I honestly don't know what my lineage is. It's been brought up before but I don't have a talent for remembering things like that. I take inspiration from all sources, including places that are not typically seen as "Zen". My first exposure to the core concepts of Zen come from a cult known as the Church of the Subgenius, which I encountered as a teenager over 20 years ago. I had absolutely no idea what "slack" was, but I knew they had it and I didn't. Fast forward to today and I currently practice under the guidance of a Chan sangha, but I still find the most inspiration from nature and daily living. I've ready many books in the Chan tradition but I do not consider myself a Buddhist. Buddha was a Zen master who warned us not to fall prey to religious ideology, so the irony of Buddhism becoming a religion is not lost on me. I find the restrictions attached to Buddhism and the visions of the practitioners to be suffocating. It's like they don't even see they are bound to the very views they were told not to bind themselves to! Yet, I practice with Buddhists and find value in many of their teachings. Plus, my sangha is pretty cool people.

2) What's your text? What text, personal experience, quote from a master, or story from zen lore best reflects your understanding of the essence of zen?

Most recently I've read "Instant Zen". I would say that the best summary of my understanding so far is when Foyan speaks of the sermon in the rain and declares that "the sound of the rain is you giving a sermon." I think this is the perfect summation of what Zen represents, but I'm just a beginner. I've literally been practicing and studying Zen in the traditional sense for less than a year.

To me this statement of the rain being "you giving a sermon" is Foyan's way of telling us that when we unify our mind on a single object of focus that absorption is Zen. It doesn't matter which moment or object we become absorbed in, it's the unification of mind being directed away from the sense of a separate entity and fully taking in all there is to experience with that moment. Past, present, future. Objects, others, the self. It doesn't matter. What matters is the all-encompassing penetration of focus on the singular. Feel the rain, hear the rain, perceive the rain. If you can do this then you are not other than the rain. In other words, it dissolves the barrier between self and experience.

Time lasts as long as focus remains. Life is long if used in this way, and if mind can be directed in this manner in all our daily activities then there will be no room for the rise of angst.

Plus, the sound of rain is quite majestic so if you are going to give a sermon it might as well be a beautiful one.

3) Dharma low tides? What do you suggest as a course of action for a student wading through a "dharma low-tide"? What do you do when it's like pulling teeth to read, bow, chant, sit, or post on r/zen?

Ask yourself why you feel repelled from the practice. Does this repulsion manifest itself as a physical feeling of mental exhaustion? If so, why? Do you still find yourself engaging in other intellectual pursuits? If you are so exhausted with reading and analyzing Zen then how can you find the energy to study these other things?
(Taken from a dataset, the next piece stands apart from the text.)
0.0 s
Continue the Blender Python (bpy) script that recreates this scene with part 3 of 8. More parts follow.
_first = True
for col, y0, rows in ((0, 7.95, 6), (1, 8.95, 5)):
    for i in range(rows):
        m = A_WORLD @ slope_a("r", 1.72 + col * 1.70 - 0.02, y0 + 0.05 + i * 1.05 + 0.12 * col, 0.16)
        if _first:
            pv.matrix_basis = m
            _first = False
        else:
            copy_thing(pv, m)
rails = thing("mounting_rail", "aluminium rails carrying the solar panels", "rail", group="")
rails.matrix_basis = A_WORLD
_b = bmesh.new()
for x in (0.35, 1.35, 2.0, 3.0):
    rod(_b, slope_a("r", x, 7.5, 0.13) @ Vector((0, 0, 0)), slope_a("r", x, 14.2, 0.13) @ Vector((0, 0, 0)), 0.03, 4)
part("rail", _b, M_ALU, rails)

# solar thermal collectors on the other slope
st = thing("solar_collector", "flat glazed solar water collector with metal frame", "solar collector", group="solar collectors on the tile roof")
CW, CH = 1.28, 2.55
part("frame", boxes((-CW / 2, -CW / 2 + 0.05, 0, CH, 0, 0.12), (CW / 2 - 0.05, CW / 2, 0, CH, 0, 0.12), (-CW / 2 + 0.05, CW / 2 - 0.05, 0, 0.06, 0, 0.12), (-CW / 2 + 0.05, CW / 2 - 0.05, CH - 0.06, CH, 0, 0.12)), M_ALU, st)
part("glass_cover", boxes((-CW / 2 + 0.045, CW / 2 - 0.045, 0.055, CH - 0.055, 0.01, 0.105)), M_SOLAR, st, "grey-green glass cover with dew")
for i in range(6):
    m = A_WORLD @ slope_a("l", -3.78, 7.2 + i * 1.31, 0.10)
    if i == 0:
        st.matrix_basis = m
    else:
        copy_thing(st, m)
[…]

What is the difference?

In my experience it's easier to do this by diving into the feeling, whether it is a physical sensation of mental fatigue or this sense of emptiness and lack of motivation to do the physical elements. I have found that placing awareness on the sensations and just sitting with it and being ok with it has a sense of power of recovery in itself. The mental stress fades away as if the body and mind knows what to do with it when focus is on it and sitting still in that moment is allowed. This can occur quite quickly, often after just a few seconds.
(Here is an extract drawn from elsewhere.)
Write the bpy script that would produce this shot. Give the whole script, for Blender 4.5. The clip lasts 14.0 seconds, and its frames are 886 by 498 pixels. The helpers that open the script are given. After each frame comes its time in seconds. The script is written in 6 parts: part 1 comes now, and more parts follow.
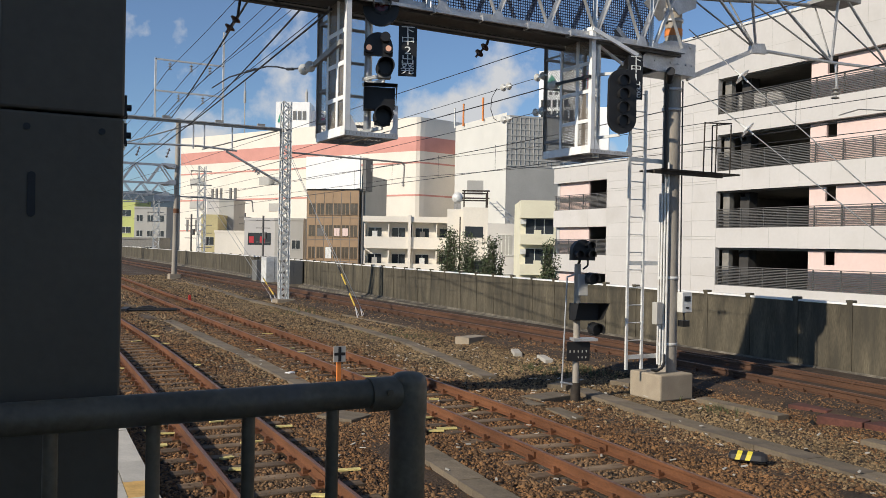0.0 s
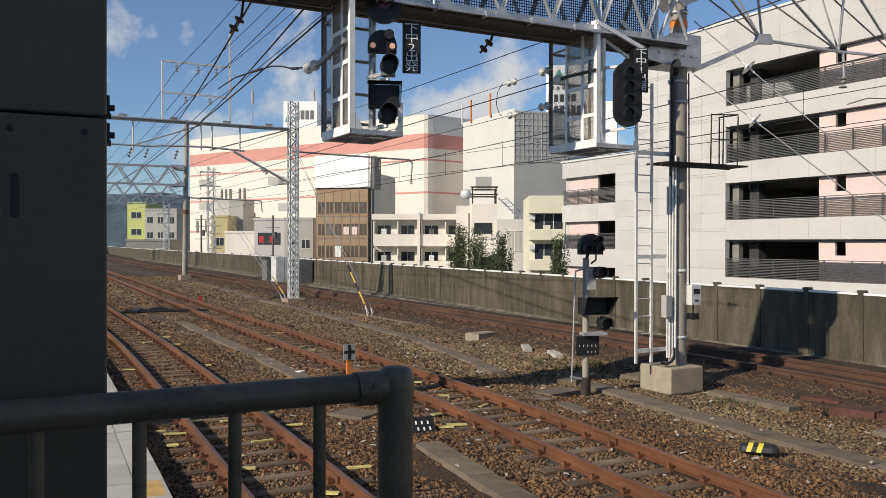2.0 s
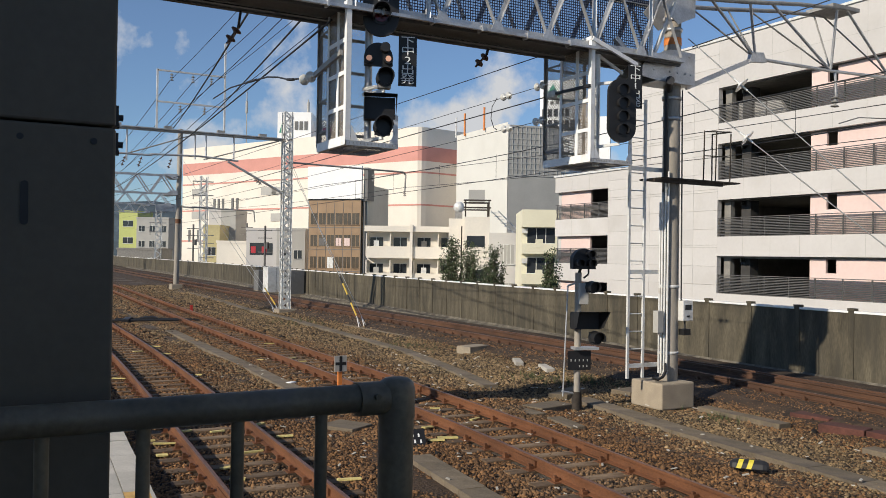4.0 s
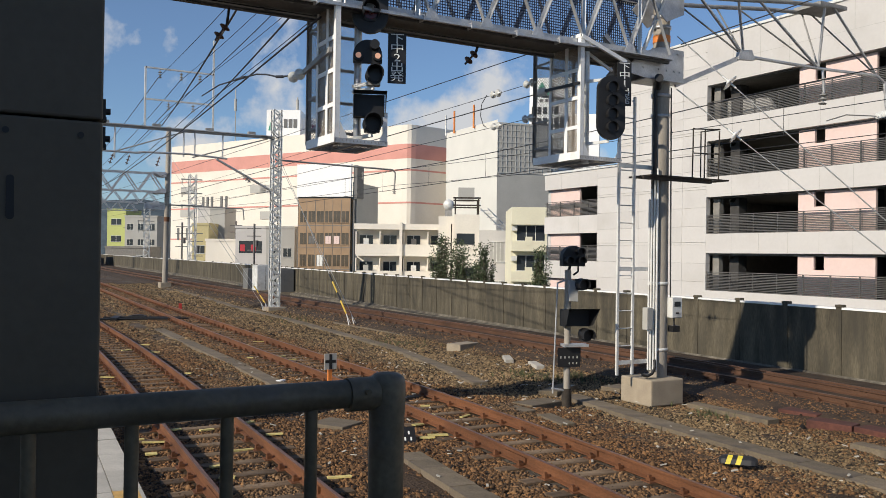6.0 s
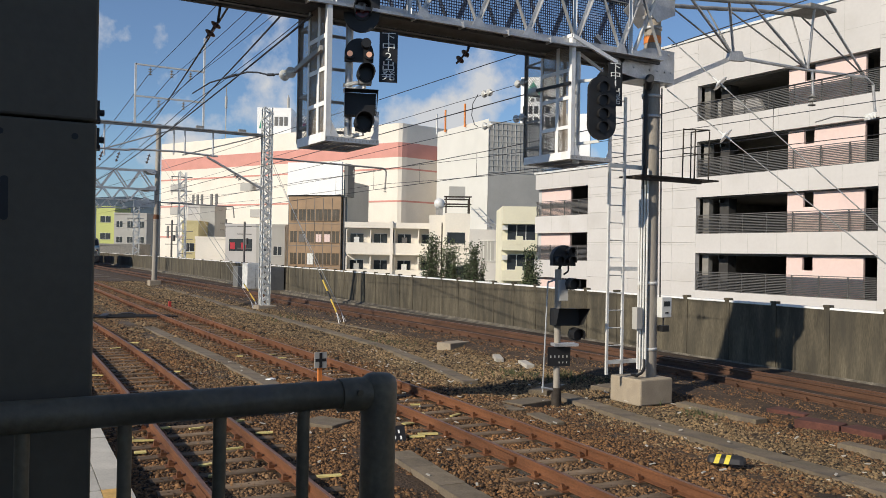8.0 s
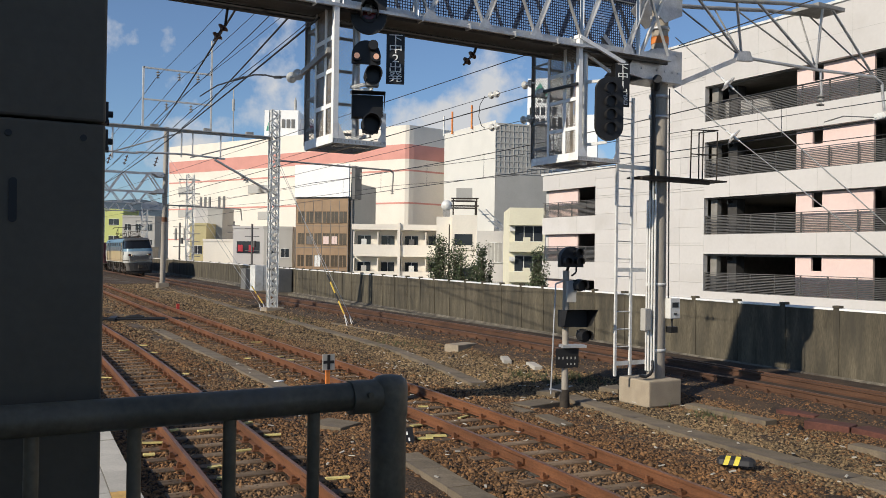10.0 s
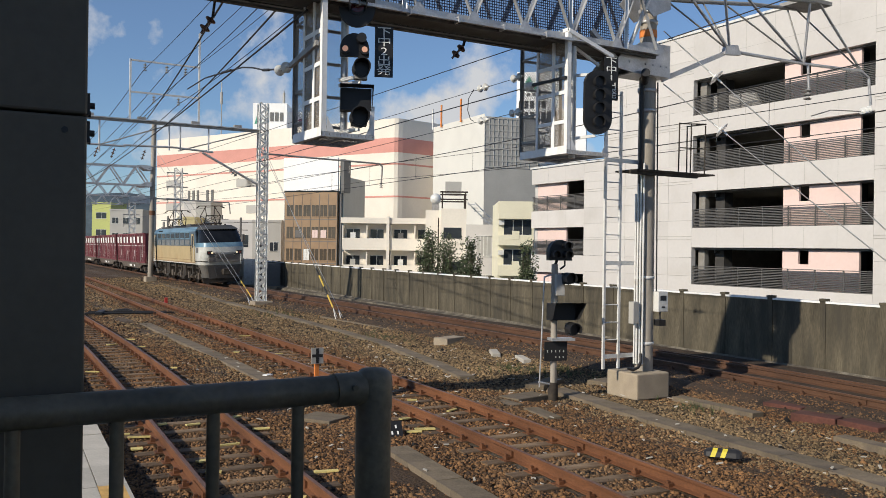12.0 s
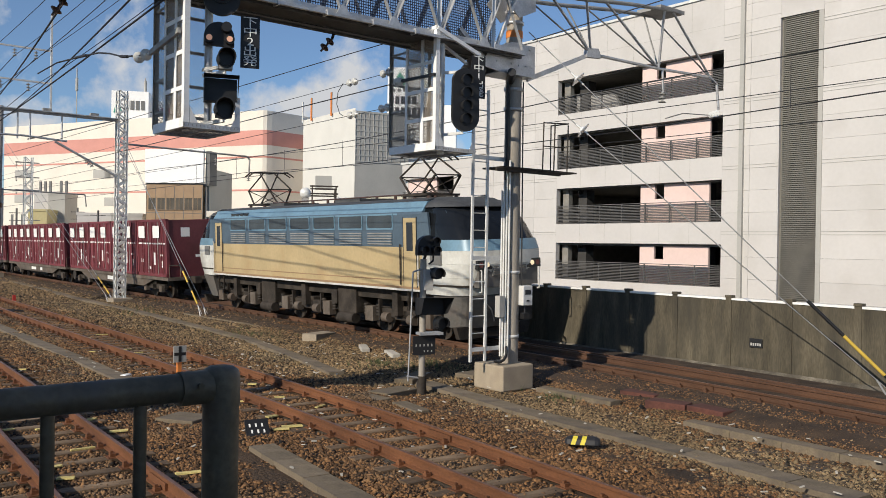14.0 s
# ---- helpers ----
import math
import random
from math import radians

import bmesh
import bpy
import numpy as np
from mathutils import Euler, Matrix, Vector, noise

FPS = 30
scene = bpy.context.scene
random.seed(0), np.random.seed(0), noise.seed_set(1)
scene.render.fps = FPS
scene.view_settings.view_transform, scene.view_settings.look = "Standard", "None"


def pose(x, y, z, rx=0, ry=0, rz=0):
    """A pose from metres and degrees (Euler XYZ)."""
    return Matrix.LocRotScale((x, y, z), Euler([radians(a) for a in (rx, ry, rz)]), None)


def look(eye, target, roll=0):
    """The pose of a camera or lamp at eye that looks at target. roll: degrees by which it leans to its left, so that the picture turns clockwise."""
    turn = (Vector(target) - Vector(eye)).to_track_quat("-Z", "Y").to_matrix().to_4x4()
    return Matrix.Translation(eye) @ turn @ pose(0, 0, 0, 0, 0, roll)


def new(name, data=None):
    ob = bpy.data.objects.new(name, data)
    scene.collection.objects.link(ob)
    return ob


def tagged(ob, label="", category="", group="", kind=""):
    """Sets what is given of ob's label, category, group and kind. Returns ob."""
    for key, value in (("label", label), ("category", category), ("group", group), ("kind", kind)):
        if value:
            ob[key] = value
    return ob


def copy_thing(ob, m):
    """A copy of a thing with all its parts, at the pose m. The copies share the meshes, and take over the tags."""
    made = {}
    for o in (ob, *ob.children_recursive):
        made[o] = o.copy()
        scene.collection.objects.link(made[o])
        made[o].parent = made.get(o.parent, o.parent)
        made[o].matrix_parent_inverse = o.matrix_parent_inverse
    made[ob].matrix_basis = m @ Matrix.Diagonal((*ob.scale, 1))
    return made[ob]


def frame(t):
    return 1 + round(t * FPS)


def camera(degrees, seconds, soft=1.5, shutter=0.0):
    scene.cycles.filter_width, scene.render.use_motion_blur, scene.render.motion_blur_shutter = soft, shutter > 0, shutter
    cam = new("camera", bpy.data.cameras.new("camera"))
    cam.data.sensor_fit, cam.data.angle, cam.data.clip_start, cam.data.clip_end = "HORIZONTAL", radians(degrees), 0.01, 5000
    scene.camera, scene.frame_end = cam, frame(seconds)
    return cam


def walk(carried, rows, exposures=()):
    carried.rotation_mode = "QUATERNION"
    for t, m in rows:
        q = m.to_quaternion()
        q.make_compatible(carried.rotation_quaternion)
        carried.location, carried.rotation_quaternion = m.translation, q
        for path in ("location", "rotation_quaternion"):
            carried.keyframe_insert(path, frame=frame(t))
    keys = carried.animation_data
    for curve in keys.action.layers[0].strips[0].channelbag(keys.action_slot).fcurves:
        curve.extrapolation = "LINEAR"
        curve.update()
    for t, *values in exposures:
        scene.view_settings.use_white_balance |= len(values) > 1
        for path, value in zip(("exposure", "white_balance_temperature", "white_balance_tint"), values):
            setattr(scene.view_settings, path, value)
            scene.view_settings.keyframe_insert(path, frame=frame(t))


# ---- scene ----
cam = camera(55.2, 14.0, soft=0.6)
# seconds, x, y, z, tilt, lean, heading
PATH = [
    (0.0, -0.0292, -0.0133, 2.6265, 89.857, -1.056, 61.308),
    (0.5, -0.0429, -0.0114, 2.6216, 89.700, -0.902, 61.656),
    (1.0, -0.0212, 0.0028, 2.6242, 89.640, -0.339, 60.943),
    (1.5, -0.0214, 0.0177, 2.6224, 89.510, -0.128, 61.389),
    (2.0, -0.0057, 0.0207, 2.6220, 89.640, -0.107, 61.968),
    (2.5, -0.0081, 0.0183, 2.6231, 90.056, -0.486, 61.788),
    (3.0, -0.0040, 0.0088, 2.6216, 90.436, -0.796, 61.629),
    (5.5, 0.0026, -0.0053, 2.6231, 90.444, -0.801, 61.037),
    (6.0, -0.0042, -0.0004, 2.6169, 90.356, -0.754, 60.747),
    (6.5, -0.0058, 0.0020, 2.6195, 90.015, -0.680, 60.412),
    (7.0, -0.0070, 0.0054, 2.6188, 89.841, -0.764, 60.188),
    (7.5, -0.0000, 0.0000, 2.6200, 90.000, -0.900, 60.100),
    (8.0, 0.0053, -0.0082, 2.6218, 90.283, -0.991, 60.106),
    (10.5, -0.0088, -0.0064, 2.6196, 90.385, -0.792, 60.639),
    (11.0, -0.0089, -0.0017, 2.6184, 90.426, -0.669, 60.223),
    (11.5, -0.0188, 0.0061, 2.6187, 90.184, -0.634, 59.938),
    (12.0, -0.0049, 0.0000, 2.6192, 89.965, -0.784, 59.868),
    (12.5, -0.0156, 0.0040, 2.6156, 90.021, -0.916, 59.691),
    (13.0, -0.0152, 0.0022, 2.6165, 89.988, -0.923, 59.443),
    (13.5, -0.0140, 0.0146, 2.6178, 89.828, -0.840, 58.624),
    (13.6, -0.0274, 0.0206, 2.6150, 89.811, -0.804, 57.988),
    (13.7, -0.0400, 0.0271, 2.6122, 89.811, -0.862, 57.058),
    (13.8, -0.0321, 0.0274, 2.6136, 89.799, -0.909, 55.826),
    (13.9, -0.0061, 0.0281, 2.6161, 89.787, -0.967, 53.541),
    (14.0, 0.0314, 0.0180, 2.6221, 89.752, -0.893, 51.156),
]
walk(cam, [(t, pose(*row)) for t, *row in PATH], [(0.0, 0.055, 6600, 10), (14.0, 0.055, 6600, 10)])

# ---- light ----
LIGHT = Vector((-0.19, 1.0, -0.54)).normalized()
sun = new("sun", bpy.data.lights.new("sun", "SUN"))
sun.data.energy, sun.data.angle, sun.data.color = 4.3, radians(0.53), (1.0, 0.91, 0.77)
sun.matrix_world = look((0, 0, 40), Vector((0, 0, 40)) + LIGHT)
world = bpy.data.worlds.new("sky")
scene.world = world
world.use_nodes = True
wn, wl = world.node_tree.nodes, world.node_tree.links
bg = wn["Background"]
sky = wn.new("ShaderNodeTexSky")
sky.sky_type, sky.sun_disc = "NISHITA", False
sky.sun_elevation, sky.sun_rotation = radians(28), radians(168)
sky.air_density, sky.dust_density, sky.ozone_density = 1.0, 0.1, 7.0
wc = wn.new("ShaderNodeTexCoord")
wm = wn.new("ShaderNodeMapping")
wm.inputs["Scale"].default_value = (1.0, 1.0, 2.3)
wm.inputs["Location"].default_value = (0.35, 0.1, 0.2)
wz = wn.new("ShaderNodeTexNoise")
wz.inputs["Scale"].default_value, wz.inputs["Detail"].default_value, wz.inputs["Roughness"].default_value = 11.0, 9, 0.56
wl.new(wc.outputs["Generated"], wm.inputs["Vector"])
wl.new(wc.outputs["Generated"], wz.inputs["Vector"])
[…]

If you don't find value in the practice, then stop. Take a break, walk way. Reflect on why you practice and see what happens when you don't. Life is Zen. Daily living is practice. If reading the masters isn't filling you with joy and understanding then learn to embrace the confusion. If confusion is too confusing to enjoy then put it down. What's the point in muddling through if you haven't understood why you should?